A scriptwriter whose credits include 'Go', the 'Charlie's Angels' movies and Tim Burton's 'The Corpse Bride', 'Charlie and the Chocolate Factory' and 'Big Fish', John August makes his directorial debut with 'The Nines', a contender for the oddest film of the year - along with David Lynch's 'INLAND EMPIRE'.

Consisting of three stories, 'The Nines' brings us into three worlds which all overlap.

In 'The Prisoner' TV star Gary (Reynolds) goes on a bender and ends up under house arrest, babysat by a PR woman (the excellent McCarthy) and tempted by the yummy mummy next door (Davis).

In 'Reality Television' writer Gavin is trying to get his new series off the ground.

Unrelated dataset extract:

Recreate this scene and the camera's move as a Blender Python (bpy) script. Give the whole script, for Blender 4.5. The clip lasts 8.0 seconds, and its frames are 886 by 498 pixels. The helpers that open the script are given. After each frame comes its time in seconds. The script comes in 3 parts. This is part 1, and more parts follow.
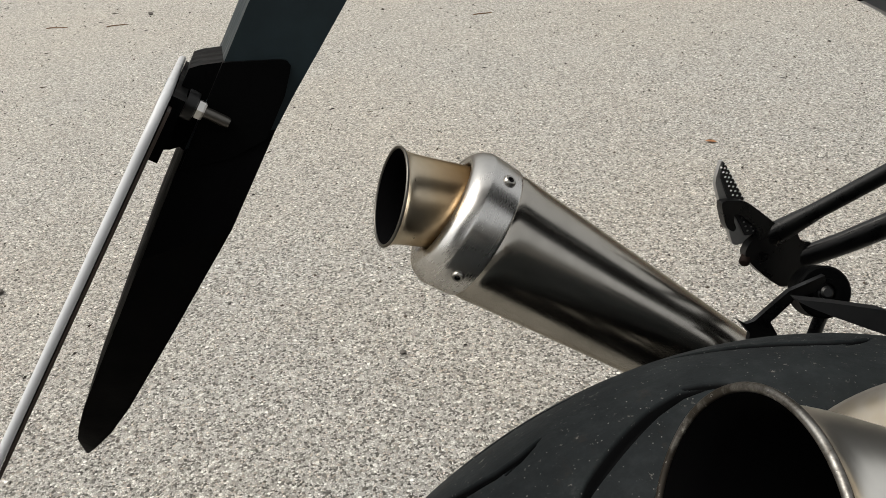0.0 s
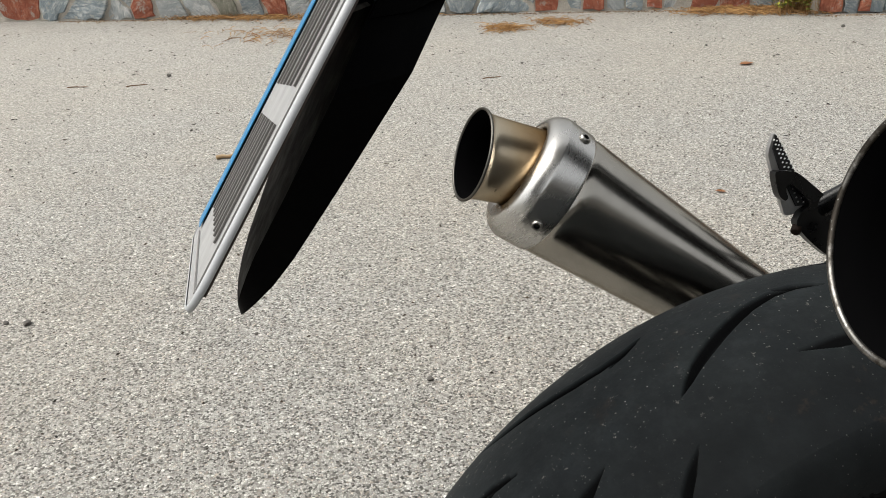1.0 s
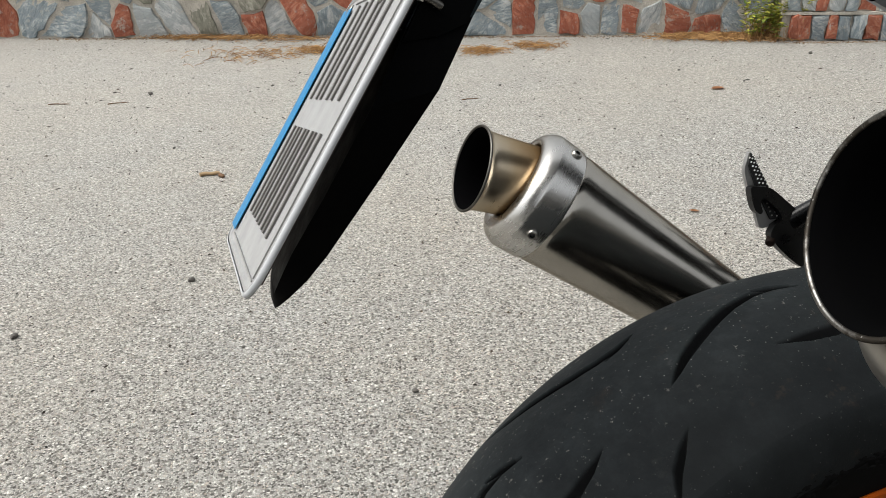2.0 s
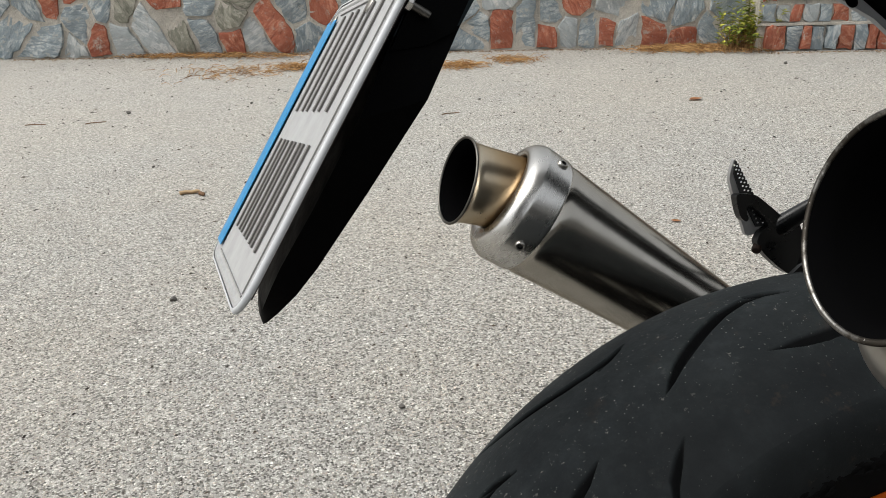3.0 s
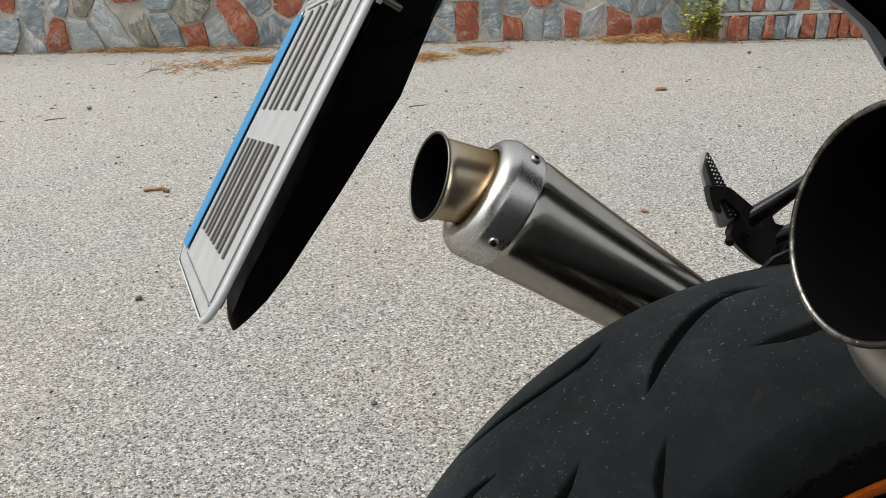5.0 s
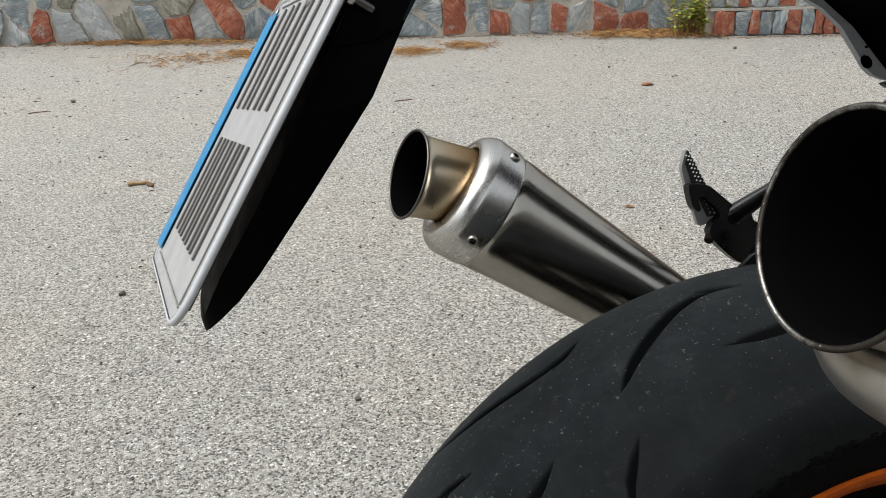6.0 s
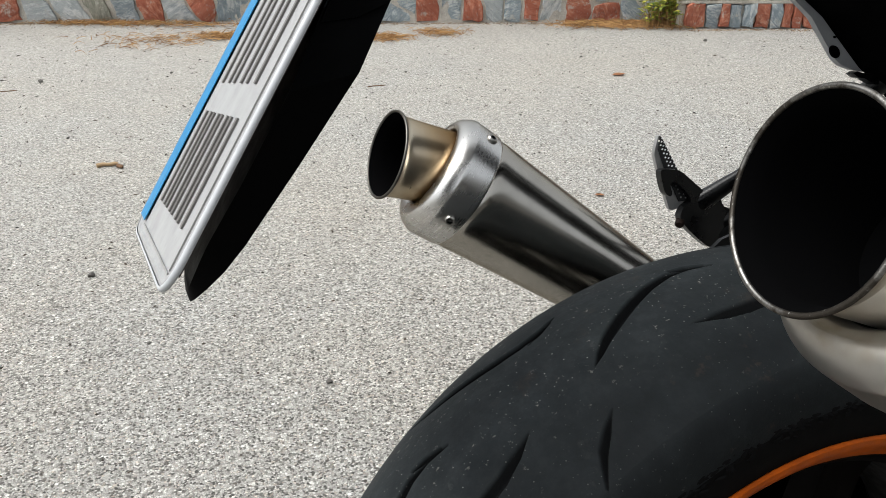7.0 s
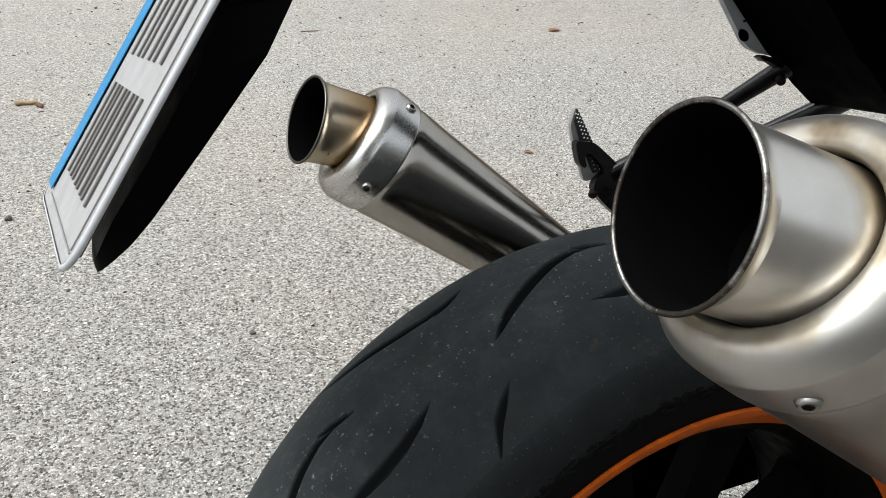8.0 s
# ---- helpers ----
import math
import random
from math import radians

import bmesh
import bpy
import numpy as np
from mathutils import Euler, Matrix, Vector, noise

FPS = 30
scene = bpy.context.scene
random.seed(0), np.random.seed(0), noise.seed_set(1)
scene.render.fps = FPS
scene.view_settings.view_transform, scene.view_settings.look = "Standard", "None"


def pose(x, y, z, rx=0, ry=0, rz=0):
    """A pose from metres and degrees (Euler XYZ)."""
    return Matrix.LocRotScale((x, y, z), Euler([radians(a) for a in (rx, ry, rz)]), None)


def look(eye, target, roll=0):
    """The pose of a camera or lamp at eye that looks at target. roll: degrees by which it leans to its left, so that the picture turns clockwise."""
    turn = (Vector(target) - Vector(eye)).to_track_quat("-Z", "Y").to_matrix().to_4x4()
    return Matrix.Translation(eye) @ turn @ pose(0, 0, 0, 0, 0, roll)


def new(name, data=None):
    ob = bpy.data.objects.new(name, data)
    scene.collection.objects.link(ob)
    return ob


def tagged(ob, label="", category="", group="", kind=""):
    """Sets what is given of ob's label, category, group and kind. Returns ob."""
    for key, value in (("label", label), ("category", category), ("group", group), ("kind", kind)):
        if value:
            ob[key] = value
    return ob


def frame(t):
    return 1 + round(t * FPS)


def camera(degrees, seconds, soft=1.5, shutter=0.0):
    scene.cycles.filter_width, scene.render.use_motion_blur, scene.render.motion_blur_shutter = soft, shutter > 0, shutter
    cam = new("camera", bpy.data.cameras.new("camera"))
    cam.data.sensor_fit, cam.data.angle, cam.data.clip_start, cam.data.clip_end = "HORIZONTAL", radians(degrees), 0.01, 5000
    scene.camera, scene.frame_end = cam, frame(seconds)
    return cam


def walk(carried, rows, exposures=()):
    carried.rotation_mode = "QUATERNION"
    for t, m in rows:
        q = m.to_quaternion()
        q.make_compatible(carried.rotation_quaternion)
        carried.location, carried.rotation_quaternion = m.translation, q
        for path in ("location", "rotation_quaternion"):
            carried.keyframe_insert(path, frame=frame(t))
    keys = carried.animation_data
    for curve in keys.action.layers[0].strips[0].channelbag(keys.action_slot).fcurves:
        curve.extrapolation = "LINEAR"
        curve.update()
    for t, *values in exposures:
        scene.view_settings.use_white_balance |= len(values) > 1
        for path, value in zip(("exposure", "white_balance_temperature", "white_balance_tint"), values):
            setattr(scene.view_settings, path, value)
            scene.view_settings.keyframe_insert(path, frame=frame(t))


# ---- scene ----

He wants his actress friend (McCarthy - playing herself) in the lead role but the studio boss (Davis) wants someone else.

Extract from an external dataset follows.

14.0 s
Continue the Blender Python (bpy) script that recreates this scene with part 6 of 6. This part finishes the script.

In 'Knowing' video game designer Gabriel (Reynolds) gets stranded in a canyon with his wife (guess who?) and young daughter (Fanning). He meets a stranger (Davis) who he thinks will help him - but are her motives more sinister?

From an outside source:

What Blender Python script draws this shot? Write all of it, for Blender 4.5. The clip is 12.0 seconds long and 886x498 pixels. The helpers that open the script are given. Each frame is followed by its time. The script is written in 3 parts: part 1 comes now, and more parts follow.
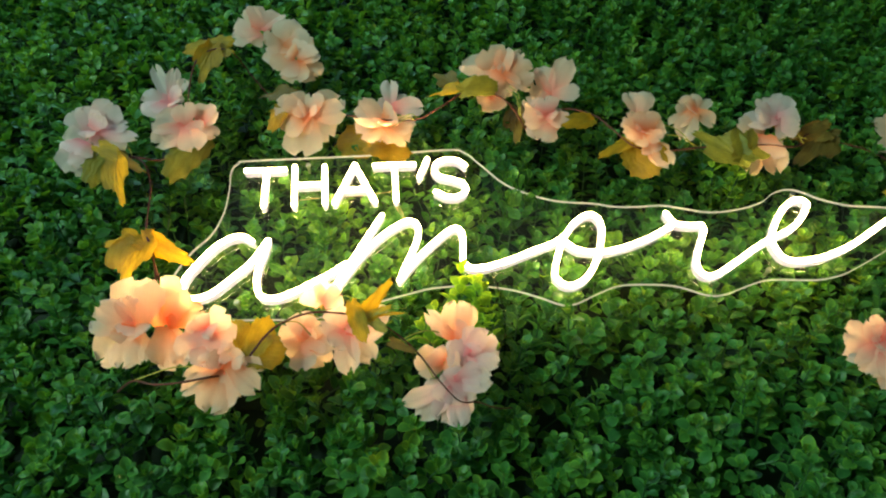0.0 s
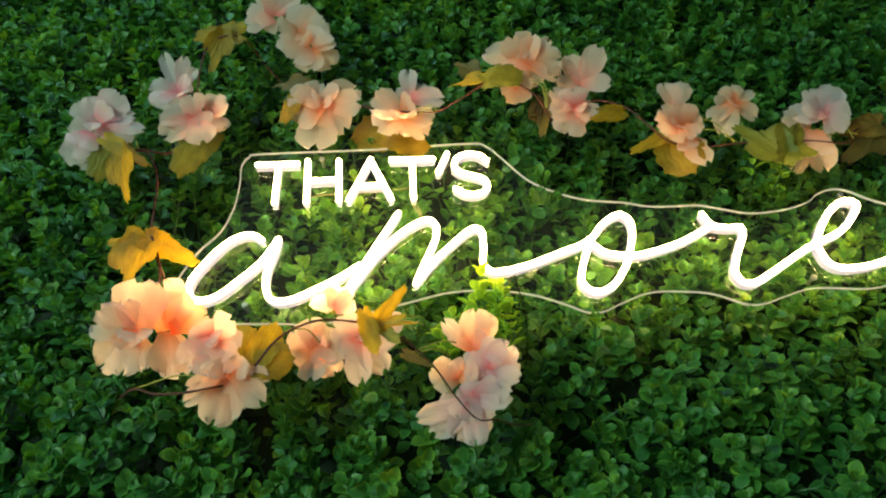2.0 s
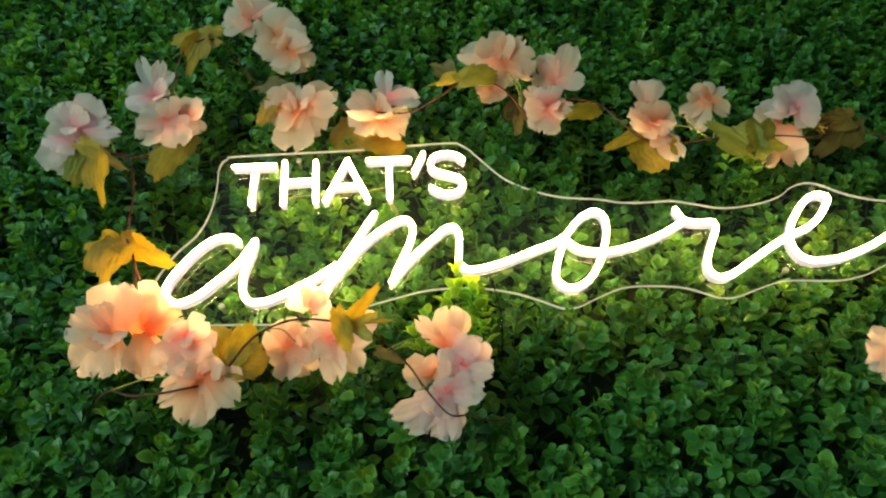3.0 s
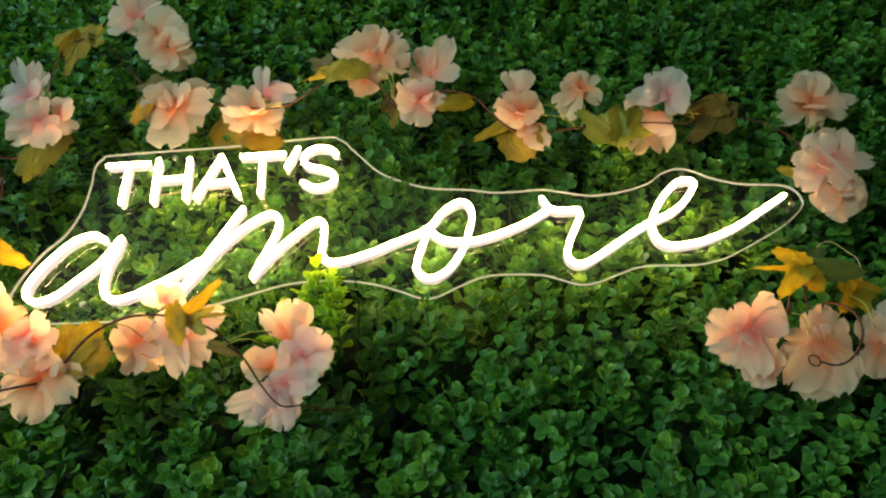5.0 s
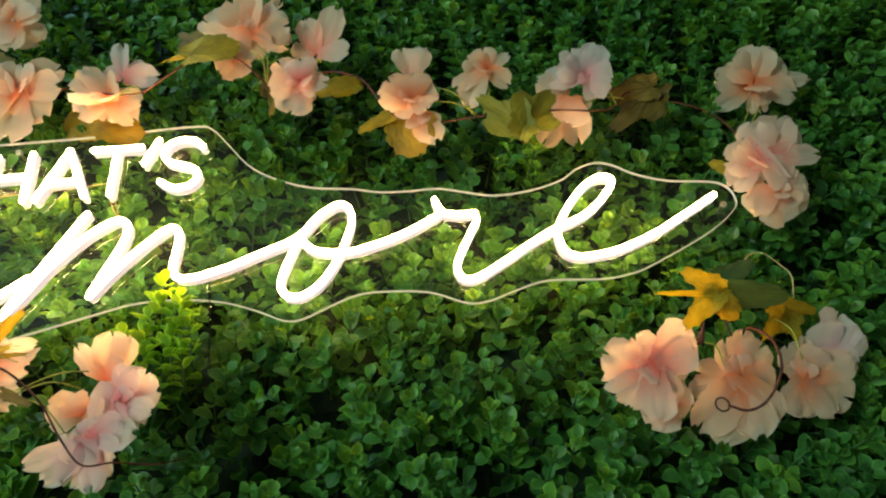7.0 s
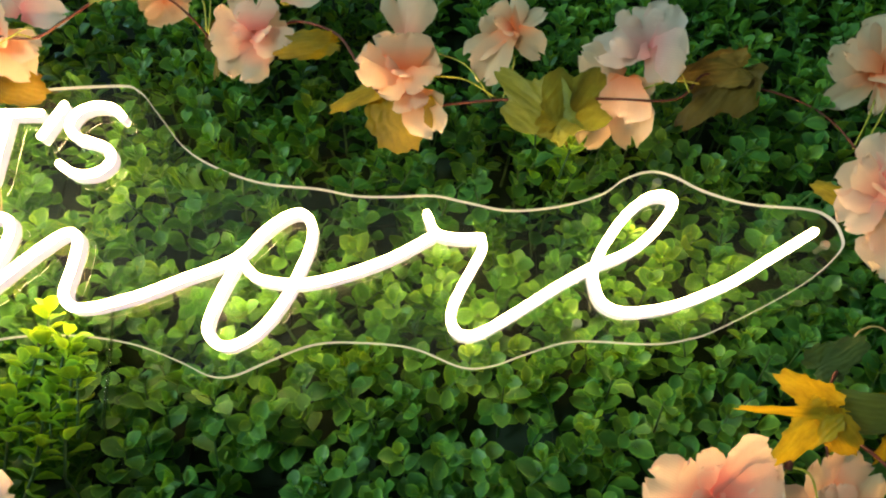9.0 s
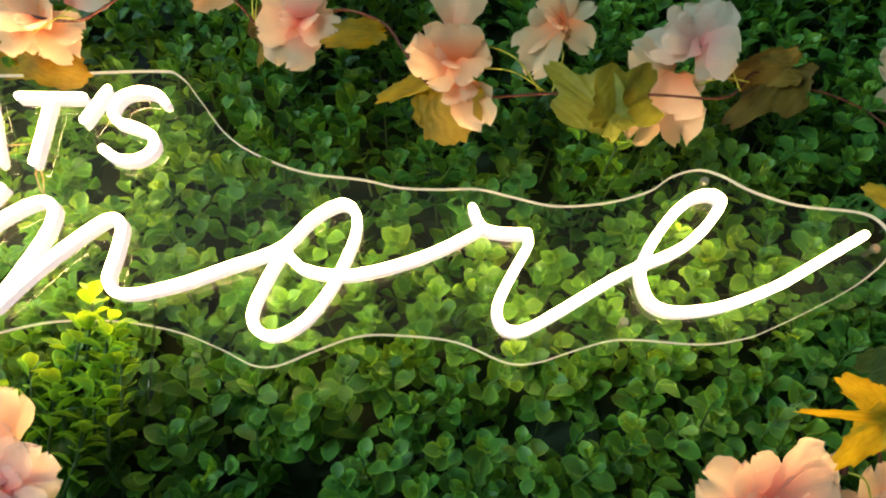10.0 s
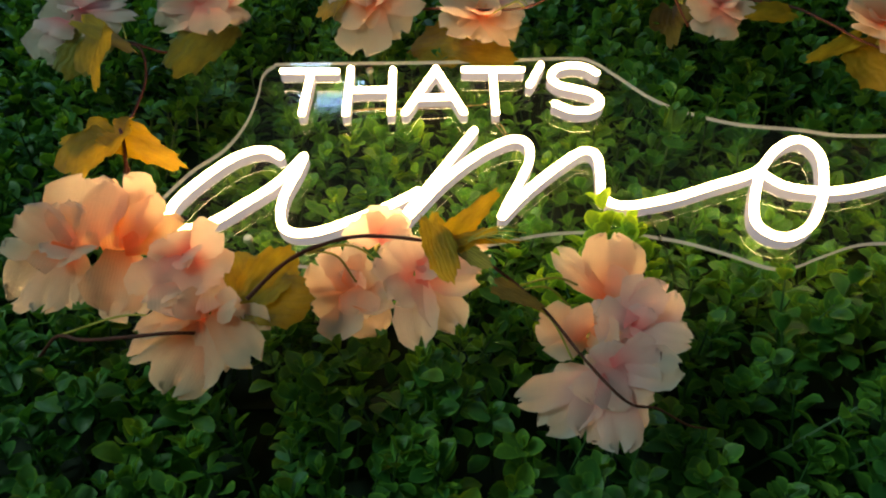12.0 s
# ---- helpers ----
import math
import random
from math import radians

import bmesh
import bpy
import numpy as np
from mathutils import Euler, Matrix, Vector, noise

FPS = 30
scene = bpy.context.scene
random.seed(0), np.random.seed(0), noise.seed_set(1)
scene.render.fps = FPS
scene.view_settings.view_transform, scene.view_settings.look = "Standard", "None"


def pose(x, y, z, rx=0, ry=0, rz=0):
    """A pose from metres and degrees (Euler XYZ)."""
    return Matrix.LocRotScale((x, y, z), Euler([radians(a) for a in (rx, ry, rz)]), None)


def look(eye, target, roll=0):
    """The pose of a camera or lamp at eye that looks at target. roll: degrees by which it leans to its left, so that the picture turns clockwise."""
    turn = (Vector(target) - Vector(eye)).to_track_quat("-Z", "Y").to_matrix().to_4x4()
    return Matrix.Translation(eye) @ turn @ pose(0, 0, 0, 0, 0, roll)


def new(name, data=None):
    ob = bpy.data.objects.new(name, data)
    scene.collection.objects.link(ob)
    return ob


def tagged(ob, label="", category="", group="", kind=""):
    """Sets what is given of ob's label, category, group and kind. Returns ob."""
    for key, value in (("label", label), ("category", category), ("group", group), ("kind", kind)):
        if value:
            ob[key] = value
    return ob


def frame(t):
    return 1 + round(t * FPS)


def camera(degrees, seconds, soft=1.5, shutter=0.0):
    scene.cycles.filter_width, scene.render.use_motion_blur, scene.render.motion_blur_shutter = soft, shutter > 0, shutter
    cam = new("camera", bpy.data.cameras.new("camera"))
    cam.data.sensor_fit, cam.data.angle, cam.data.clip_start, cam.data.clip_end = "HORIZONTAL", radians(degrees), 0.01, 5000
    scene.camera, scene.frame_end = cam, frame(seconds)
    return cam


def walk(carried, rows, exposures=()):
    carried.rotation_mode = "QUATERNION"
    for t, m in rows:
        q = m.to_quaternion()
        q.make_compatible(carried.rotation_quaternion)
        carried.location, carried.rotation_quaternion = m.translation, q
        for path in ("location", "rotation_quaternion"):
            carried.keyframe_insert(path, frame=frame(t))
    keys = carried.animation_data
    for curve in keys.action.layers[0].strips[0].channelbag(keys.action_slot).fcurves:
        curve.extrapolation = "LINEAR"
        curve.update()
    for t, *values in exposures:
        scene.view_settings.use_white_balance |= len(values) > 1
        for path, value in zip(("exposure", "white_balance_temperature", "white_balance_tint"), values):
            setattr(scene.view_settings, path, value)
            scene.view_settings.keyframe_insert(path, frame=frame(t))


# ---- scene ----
cam = camera(70.0, 12.0, soft=2.15)
PATH = [
    (0, (0.184, -0.711, 1.419), (0.336, 0.933, 2.548), -6.0),
    (0.5, (0.181, -0.701, 1.431), (0.319, 0.957, 2.541), -5.4),
    (1, (0.185, -0.69, 1.449), (0.313, 0.985, 2.535), -5.1),
    (1.5, (0.193, -0.682, 1.465), (0.299, 1.005, 2.534), -4.9),
    (2, (0.193, -0.683, 1.465), (0.272, 0.991, 2.558), -3.9),
    (2.5, (0.2, -0.686, 1.458), (0.304, 0.974, 2.569), -4.8),
    (3, (0.217, -0.686, 1.456), (0.313, 0.983, 2.553), -5.1),
    (3.5, (0.254, -0.686, 1.451), (0.347, 0.994, 2.532), -5.0),
    (5.5, (0.438, -0.694, 1.433), (0.542, 0.987, 2.512), -6.9),
    (6, (0.47, -0.676, 1.452), (0.549, 1.03, 2.492), -6.6),
    (6.5, (0.471, -0.671, 1.486), (0.59, 1.03, 2.531), -9.4),
    (7, (0.547, -0.629, 1.533), (0.642, 1.119, 2.502), -6.6),
    (9, (0.582, -0.495, 1.711), (0.614, 1.352, 2.479), -2.0),
    (9.5, (0.574, -0.491, 1.713), (0.615, 1.354, 2.485), -1.8),
    (10, (0.546, -0.489, 1.712), (0.568, 1.362, 2.468), -0.5),
    (10.5, (0.5, -0.493, 1.681), (0.485, 1.319, 2.526), 1.6),
    (11, (0.428, -0.473, 1.616), (0.377, 1.279, 2.579), 4.3),
    (11.5, (0.278, -0.425, 1.553), (0.217, 1.189, 2.733), 3.7),
    (12, (0.147, -0.392, 1.51), (0.118, 1.164, 2.767), 0.4),
]
walk(cam, [(t, look(eye, target, roll)) for t, eye, target, roll in PATH],
     [(0, 0.20, 6600, 3), (2.5, 0.06, 6650, 6), (6.5, 0.11, 6950, 11), (9, 0.33, 6900, 13), (10.5, 0.26, 6950, 13), (11, -0.02, 7000, 13),
      (11.5, -0.42, 6900, 12), (12, -0.95, 6750, 10)])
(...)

'The Nines' begins like an offbeat comedy then becomes part of a Reality TV show before changing tone and pace into thriller conventions. It's a very strange experience and one that won't appeal to everyone. Some will leave the cinema eager for more headwrecking when the DVD is released; others will feel their marbles have been rattled enough already.

At 99 (count 'em!) minutes, 'The Nines' feels like it needed to be a longer film for its triptych to work properly. From a character point of view, the most engrossing segment is the first one, thereafter the people become progressively less interesting while the plot becomes more challenging.

A riddle you may or may not want to figure out.